Well, I have seen and read about a lot of different ways to prepare your jars and bottles for jams, this is the way I do it and I have made a lot of jams over the years and very few of those have decided to grown their own hair. If you have a method you have used in the past that you are happy with, use that by all means, but this is how I do it.


To begin I sterilise my sink and bench with a particularly nasty spray called wipeout, you can use any disinfectant you like, but here is my next tip, wash down your area first, then dry it with paper towel, now spray it with your disinfectant, now leave that for ten minutes, then come back, wipe it over with an antibacterial wipe. Sounds too pedantic? This is why my jams do not go mouldy, pedantic cleanliness and preservative free preserves are good bedfellows.

Pop your lids into your clean pot, pop in a drop of dishwashing liquid, splash in some hot water, swirl it around, drain the water away, rinse until all the dishwashing liquid is gone, fill the pot with enough water to cover the lids, pop it on the oven and bring it to a boil.

A good rolling boil for a couple of minutes, all done? Good, strain that through your very clean colander (the one that you have put through your hot dishwasher), give each of the lids a shake, taking very great care not to touch them on their inside, rim only, your hands did not go through the very hot dishwasher or the boiling water, they have not been sterilised, so handle these lids by the rim only.
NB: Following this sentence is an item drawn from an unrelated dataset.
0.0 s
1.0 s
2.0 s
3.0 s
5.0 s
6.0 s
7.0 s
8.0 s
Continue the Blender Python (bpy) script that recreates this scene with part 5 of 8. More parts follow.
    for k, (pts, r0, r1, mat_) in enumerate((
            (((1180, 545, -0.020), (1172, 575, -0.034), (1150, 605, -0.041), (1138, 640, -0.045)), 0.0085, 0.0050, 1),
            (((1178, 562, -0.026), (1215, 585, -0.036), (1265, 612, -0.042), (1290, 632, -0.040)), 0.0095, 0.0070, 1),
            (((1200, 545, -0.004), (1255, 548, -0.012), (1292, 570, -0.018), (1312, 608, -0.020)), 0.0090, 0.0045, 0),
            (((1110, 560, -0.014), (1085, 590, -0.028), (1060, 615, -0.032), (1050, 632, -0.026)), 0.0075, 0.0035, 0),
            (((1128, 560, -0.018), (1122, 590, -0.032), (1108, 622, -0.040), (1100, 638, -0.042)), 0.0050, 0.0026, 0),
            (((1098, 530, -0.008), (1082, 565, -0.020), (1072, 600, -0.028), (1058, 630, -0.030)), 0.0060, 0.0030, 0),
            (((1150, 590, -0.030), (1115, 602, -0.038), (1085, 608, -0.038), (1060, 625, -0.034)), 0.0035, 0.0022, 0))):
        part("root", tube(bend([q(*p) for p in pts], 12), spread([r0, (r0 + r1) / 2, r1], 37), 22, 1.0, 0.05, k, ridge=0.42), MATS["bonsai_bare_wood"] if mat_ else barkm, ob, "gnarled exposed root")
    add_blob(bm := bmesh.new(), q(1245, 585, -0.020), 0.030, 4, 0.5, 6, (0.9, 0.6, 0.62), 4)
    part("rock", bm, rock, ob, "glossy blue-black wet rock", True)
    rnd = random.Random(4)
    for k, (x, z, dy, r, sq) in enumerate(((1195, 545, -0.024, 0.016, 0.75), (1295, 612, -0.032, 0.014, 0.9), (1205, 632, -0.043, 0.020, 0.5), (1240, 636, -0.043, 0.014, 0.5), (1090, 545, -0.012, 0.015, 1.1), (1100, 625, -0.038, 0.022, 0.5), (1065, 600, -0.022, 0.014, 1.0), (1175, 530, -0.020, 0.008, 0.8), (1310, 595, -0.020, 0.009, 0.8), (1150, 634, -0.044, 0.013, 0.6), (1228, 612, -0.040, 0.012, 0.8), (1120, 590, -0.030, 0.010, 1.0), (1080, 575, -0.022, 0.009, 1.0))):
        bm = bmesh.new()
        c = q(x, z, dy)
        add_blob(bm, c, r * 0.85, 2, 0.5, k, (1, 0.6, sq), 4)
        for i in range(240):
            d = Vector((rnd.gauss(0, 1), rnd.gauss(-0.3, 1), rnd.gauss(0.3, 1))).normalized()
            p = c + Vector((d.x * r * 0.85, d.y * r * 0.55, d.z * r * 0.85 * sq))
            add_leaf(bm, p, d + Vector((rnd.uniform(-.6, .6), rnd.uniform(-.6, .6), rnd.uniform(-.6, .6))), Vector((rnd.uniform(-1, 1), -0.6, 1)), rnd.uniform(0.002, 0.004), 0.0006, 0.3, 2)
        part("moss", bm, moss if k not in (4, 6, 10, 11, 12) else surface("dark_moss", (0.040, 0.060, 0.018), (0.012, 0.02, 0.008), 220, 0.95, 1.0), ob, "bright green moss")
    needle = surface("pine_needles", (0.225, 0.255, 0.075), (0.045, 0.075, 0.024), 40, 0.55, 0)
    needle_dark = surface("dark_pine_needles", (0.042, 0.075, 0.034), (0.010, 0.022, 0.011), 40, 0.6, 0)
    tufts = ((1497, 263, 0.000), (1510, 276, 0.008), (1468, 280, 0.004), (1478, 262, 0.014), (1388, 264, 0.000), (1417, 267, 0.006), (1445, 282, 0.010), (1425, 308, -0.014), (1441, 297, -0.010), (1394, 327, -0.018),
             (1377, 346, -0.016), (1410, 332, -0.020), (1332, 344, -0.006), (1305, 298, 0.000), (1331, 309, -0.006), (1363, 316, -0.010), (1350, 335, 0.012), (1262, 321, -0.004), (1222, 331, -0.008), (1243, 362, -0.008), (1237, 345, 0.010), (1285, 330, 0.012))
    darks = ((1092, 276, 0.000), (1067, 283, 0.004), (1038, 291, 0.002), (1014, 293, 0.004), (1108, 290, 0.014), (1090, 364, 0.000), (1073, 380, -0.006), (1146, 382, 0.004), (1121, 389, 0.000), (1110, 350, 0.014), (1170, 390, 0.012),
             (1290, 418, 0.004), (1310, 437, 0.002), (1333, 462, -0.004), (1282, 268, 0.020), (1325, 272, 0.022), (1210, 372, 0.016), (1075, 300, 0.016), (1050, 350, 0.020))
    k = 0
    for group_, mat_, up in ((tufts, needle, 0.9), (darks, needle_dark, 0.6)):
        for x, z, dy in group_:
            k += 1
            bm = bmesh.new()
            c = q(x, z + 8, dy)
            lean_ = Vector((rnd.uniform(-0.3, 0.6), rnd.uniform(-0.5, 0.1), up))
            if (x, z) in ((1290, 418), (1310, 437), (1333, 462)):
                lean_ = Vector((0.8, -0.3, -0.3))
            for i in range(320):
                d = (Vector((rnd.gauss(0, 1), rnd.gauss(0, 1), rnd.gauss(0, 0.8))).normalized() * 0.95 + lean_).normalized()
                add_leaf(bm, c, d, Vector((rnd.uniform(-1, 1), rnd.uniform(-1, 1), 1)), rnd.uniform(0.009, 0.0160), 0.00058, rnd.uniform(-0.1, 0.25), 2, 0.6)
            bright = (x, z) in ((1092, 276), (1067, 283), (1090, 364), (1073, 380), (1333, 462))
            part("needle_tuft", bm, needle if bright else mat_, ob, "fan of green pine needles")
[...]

Lay them out on a clean oven tray on a couple of pieces of kitchen paper, pop them into a fan forced oven on a very low heat, 40 - 50 degrees C, and let that blow on them until they are dry. The lids MUST BE BONE DRY before we use them on our preserves, the jars also, but we will talk about that in a minute. Water harbours pathogens, pathogens make mould and worse. So let them sit in the oven for at least half an hour having warm air blown over them until they are dry. Now, set them aside in a clean place while we sort out our jars.
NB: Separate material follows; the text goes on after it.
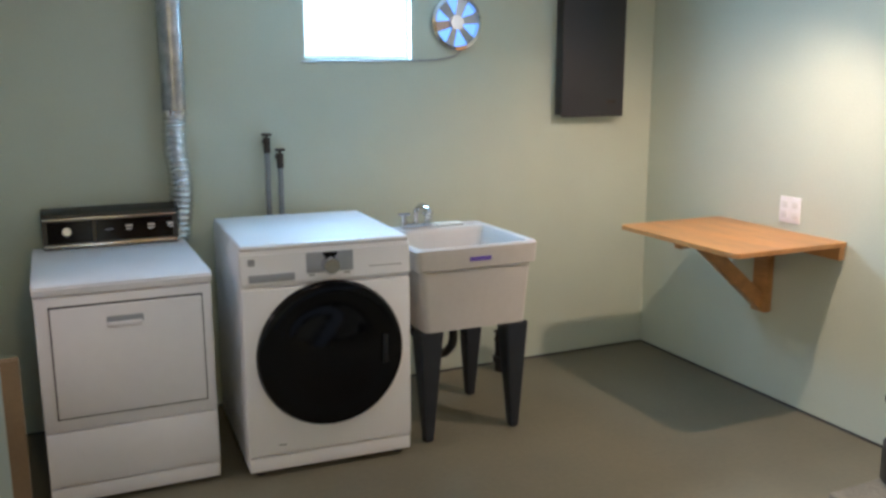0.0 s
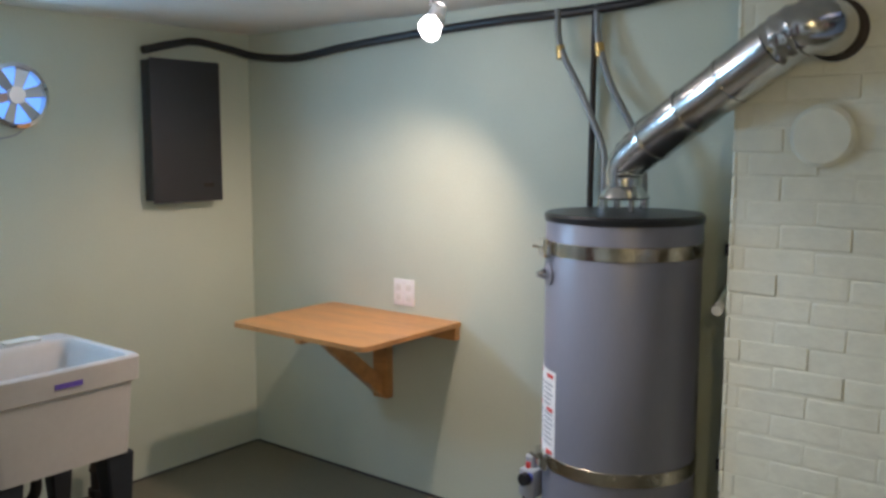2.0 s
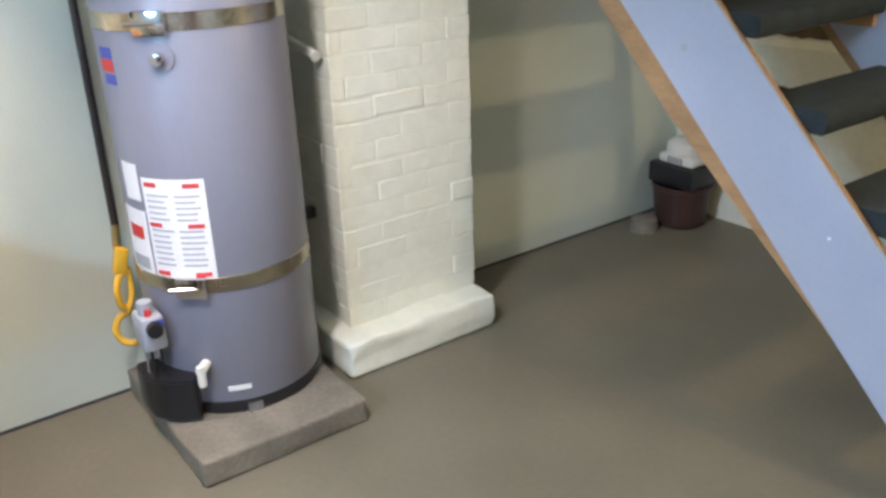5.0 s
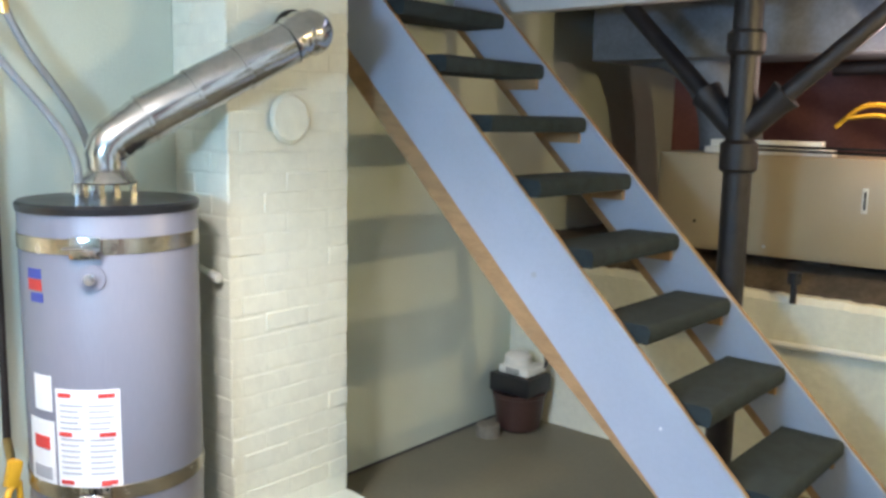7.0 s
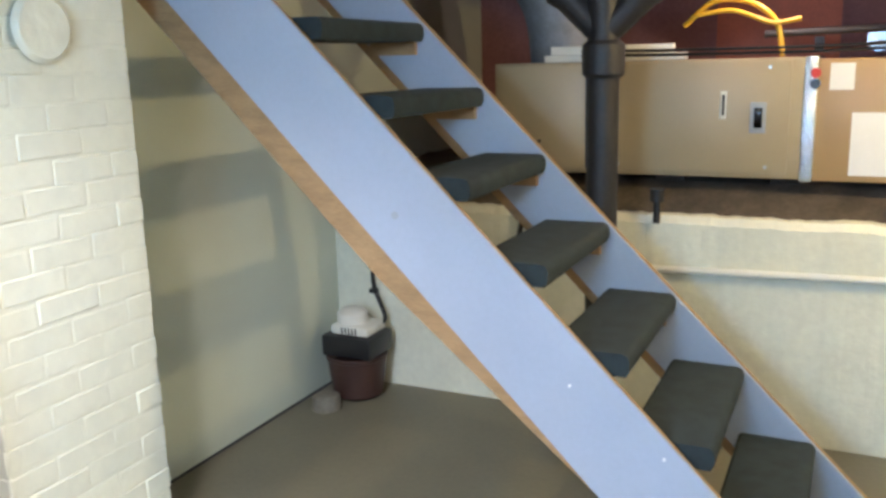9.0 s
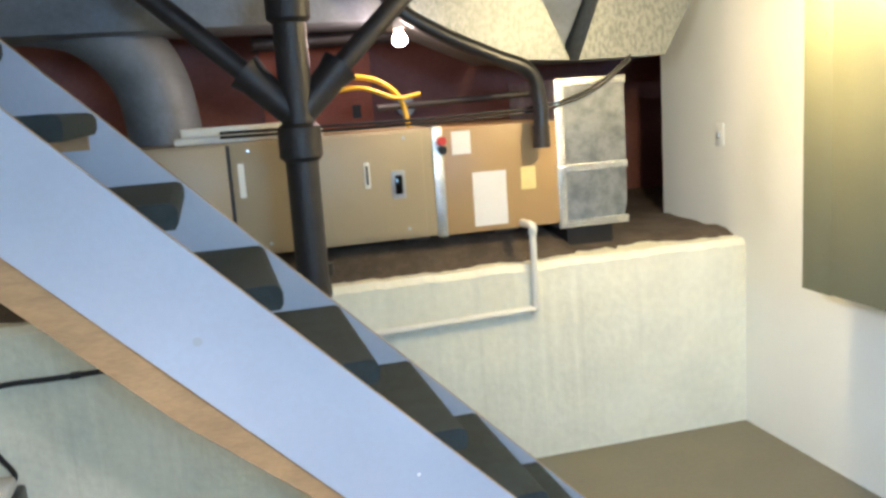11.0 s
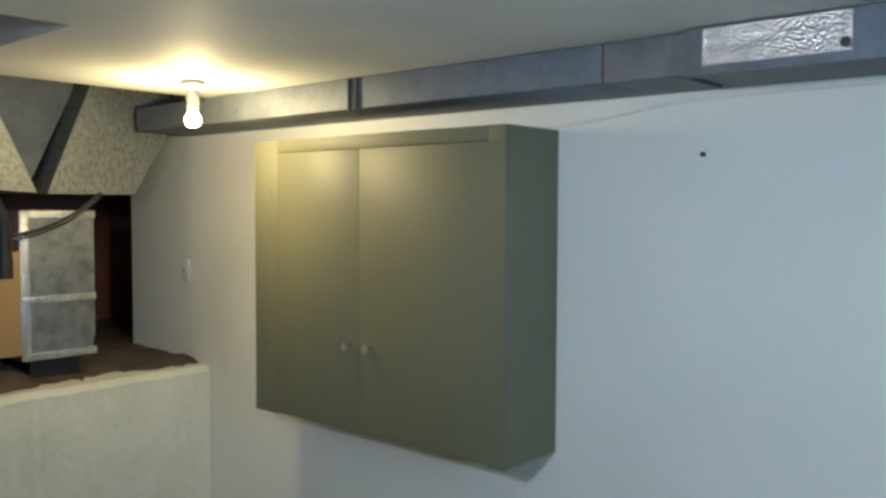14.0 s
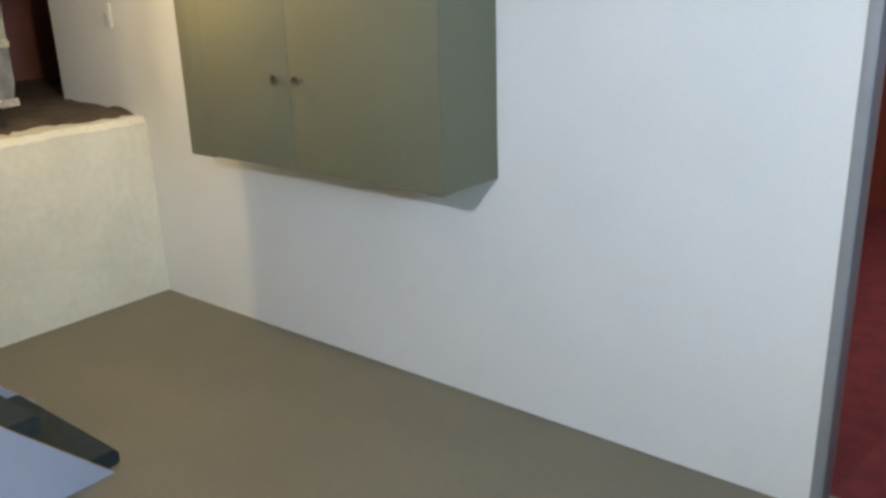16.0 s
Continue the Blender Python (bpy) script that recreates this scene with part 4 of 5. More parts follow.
for x, y in ((SX0 + 0.08, SY0 + 0.07), (SX1 - 0.08, SY0 + 0.07), (SX0 + 0.08, SY1 - 0.08), (SX1 - 0.08, SY1 - 0.08)):
    bm = B()
    sx = -1 if x < -1.5 else 1
    sy = -1 if y < -0.6 else 1
    top_ = [(x - 0.055, y - 0.05), (x + 0.055, y - 0.05), (x + 0.055, y + 0.05), (x - 0.055, y + 0.05)]
    bot = [(x + sx * 0.005 - 0.02, y + sy * 0.01 - 0.02), (x + sx * 0.005 + 0.02, y + sy * 0.01 - 0.02), (x + sx * 0.005 + 0.02, y + sy * 0.01 + 0.02), (x + sx * 0.005 - 0.02, y + sy * 0.01 + 0.02)]
    a = [bm.verts.new((p[0], p[1], 0.0)) for p in bot]
    b = [bm.verts.new((p[0], p[1], 0.499)) for p in top_]
    bm.faces.new(a[::-1])
    bm.faces.new(b)
    for k in range(4):
        bm.faces.new((a[k], a[(k + 1) % 4], b[(k + 1) % 4], b[k]))
    bmesh.ops.bevel(bm, geom=bm.edges[:], offset=0.006, segments=2, affect="EDGES")
    part("leg", bm, LEGB, us, "tapered dark leg")
fx, fy = -1.60, SY1 - 0.055
fa = part("faucet_base", bx(fx - 0.075, fx + 0.075, fy - 0.022, fy + 0.022, 0.862, 0.89, bevel=0.008), CHROME, us, "chrome faucet")
part("spout", tube(B(), smooth_line([(fx, fy, 0.885), (fx, fy - 0.005, 0.945), (fx + 0.005, fy - 0.06, 0.975), (fx + 0.01, fy - 0.13, 0.955), (fx + 0.01, fy - 0.145, 0.925)]), 0.012, n=14), CHROME, fa)
for x in (fx - 0.058, fx + 0.058):
    bm = B()
    rod(bm, (x, fy, 0.885), (x, fy, 0.925), 0.016, 0.012, n=16)
    box(bm, x - 0.03, x + 0.03, fy - 0.009, fy + 0.009, 0.922, 0.936, bevel=0.004)
    part("faucet_handle", bm, CHROME, fa)
part("soap_ledge", bx(-1.50, -1.36, SY1 - 0.085, SY1 - 0.02, 0.863, 0.874, bevel=0.004), PVC, us)
# drain by the wall
dn = thing("floor_drain_valve", (0, 0, 0), "rusty old pipe stub with a valve near the floor", "pipe valve")
bm = B()
rod(bm, (-1.02, -0.12, 0.0), (-1.02, -0.12, 0.17), 0.028, n=16)
rod(bm, (-1.02, -0.12, 0.055), (-1.02, -0.12, 0.085), 0.042, n=8)
part("stub", bm, BLACKI, dn)
bm = B()
rod(bm, (-1.02, -0.12, 0.17), (-1.02, -0.12, 0.225), 0.034, 0.02, n=14)
rod(bm, (-1.055, -0.12, 0.225), (-0.985, -0.12, 0.225), 0.008, n=8)
part("valve_head", bm, RUST, dn)
dp = thing("sink_drain_pipe", (0, 0, 0), "dark drain trap under the laundry sink", "drain pipe")
part("trap", tube(B(), smooth_line([(-1.53, -0.60, 0.50), (-1.53, -0.60, 0.36), (-1.56, -0.52, 0.29), (-1.60, -0.42, 0.33), (-1.66, -0.30, 0.40), (-1.76, -0.2, 0.44), (-1.80, -0.02, 0.44)]), 0.02, n=14), BLACKP, dp)

# ---- stairs ----
RISE, RUN, Z1, X1 = 0.2315, 0.2310, 0.060, -2.448
YN0, YN1, YF0, YF1 = -3.48, -3.518, -4.19, -4.228
st = thing("staircase", (0, 0, 0), "open basement stairs with blue-grey stringers and dark carpeted treads", "staircase")


SLOPE = 1.005
FARLOW = 0.70


def board(y0, y1, top, bottom):
    """A sloping board between two heights above the line through (-1.5, 0)."""
    xt = -0.06
    return prism(B(), [(-1.5 - top / SLOPE, 0.0), (-1.5 - bottom / SLOPE, 0.0), (xt, SLOPE * (xt + 1.5) + bottom), (xt, SLOPE * (xt + 1.5) + top)], 1, y0, y1)


near = part("stringer", board(YN1 + 0.020, YN0, 0.908, 0.528), STRING, st, "blue-grey painted outer stringer board")
far = part("stringer", board(YF1, YF0, 0.998, FARLOW), STRING, st, "blue-grey painted inner stringer board")
def line(x, over):
    return (x, SLOPE * (x + 1.5) + over)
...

Wash the jars in hot soapy water in your sterilised sink, pop the jug you are going to use to pour the jam from the pot into the jars in there too and give it a wash.


Give them a good wash and then a rinse out in fresh water, drain the excess water out and sit them on a clean oven tray that has been lined in clean kitchen paper.


Do the exact same thing with your pouring jug, now pop that into your oven. Do I need to tell you to scrub your oven first? No, good, remember, when we are making jam EVERYTHING must be super clean, that goes for the sink, the oven, the wooden spoon, everything.

Now how I usually do this is I boil my lids first and then get them into the oven with the blowing warm air, then I wash my jars or bottles and jugs and they go into the oven too, along with the lids, just so I know where everything is and it is all together. This warm air is not going to sterilise our jars, but we have time to do that when our lids are dry, the little white seal in the lids does not like too dry a heat so if you put them in a hot oven they will melt and twist and will not seal properly, that is okay, we boiled them, remember? All we are doing now is drying them. So when the lids are dry we take them out of our oven and put them in a clean safe place, now we turn up the heat in our oven to 100 degrees C, I usually go a tiny bit hotter than that, and we heat our jars and jug until they too are bone dry and hot enough to take our hot jam. I usually turn up the heat in the oven at about the same time as I add the sugar to my jam, anyway, you will need to have them at that heat for about twenty minutes to be sure they have sterilised and dried properly.

Hot jams and sauces must go into hot bottles or jars, otherwise they will just shatter the glass. Use clean, dry tea towels to do any handling, remember, this stuff is hot enough to give you a very severe burn. Please! Be safe, if you can’t be safe, buy your preserves from a reputable maker. Preserves making is wonderful, and fun and rewarding AND DANGEROUS. Be safe please Cookie House people.